It’s Stuart’s first law of blogging that the number of things worth blogging about is inversely proportional to the time available to write.
So it has proved to be over the last few days.
I’ve spent more time in church than a nun over the last couple of days as I shuttled from one mass to the next gathering material for reports on Poland’s response to the Pope’s death.
The affection with which the Pope is held in his home country has led to some rather ghoulish suggestions, none more so than the call by some senior Polish church leaders for the Pontiff’s heart to be removed and buried alongside medieval kings and saints at Wawel Cathedral here in Krakow.
There is a precedent here for dismembering the bodies of great figures so their remains can be venerated. Frederic Chopin’s heart is kept in an urn in a church in Warsaw, while the rest of his body is buried in Paris.
Many here would dearly love a relic from the Pope’s body to rest on Polish soil.

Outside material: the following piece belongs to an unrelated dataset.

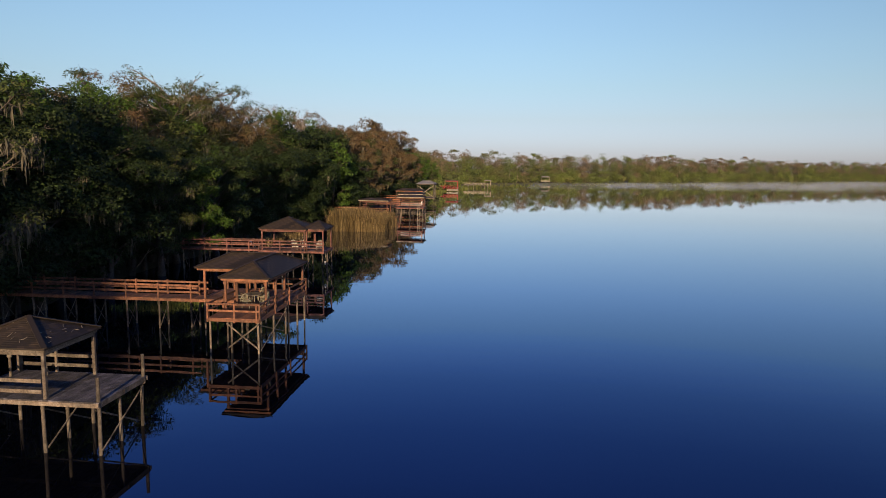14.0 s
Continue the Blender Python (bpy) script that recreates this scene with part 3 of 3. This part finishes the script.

“That would be, for us, the most precious treasure,” said Janusz Bielanski, canon of Wawel Cathedral.
But it seems extremely unlikely that Father Bielanski’s wish will be realised.
“There was once this Romantic custom that after death parts of the body of known and loved people be placed in important places,” said Cardinal Franciszek Macahrski of Krakow.
“This tradition is no longer ours. Respect for the human body says that it ought to be laid in a grave.”
Pope John Paul II will almost certainly rest in peace, in one piece, at St Peter’s Basilica in Rome.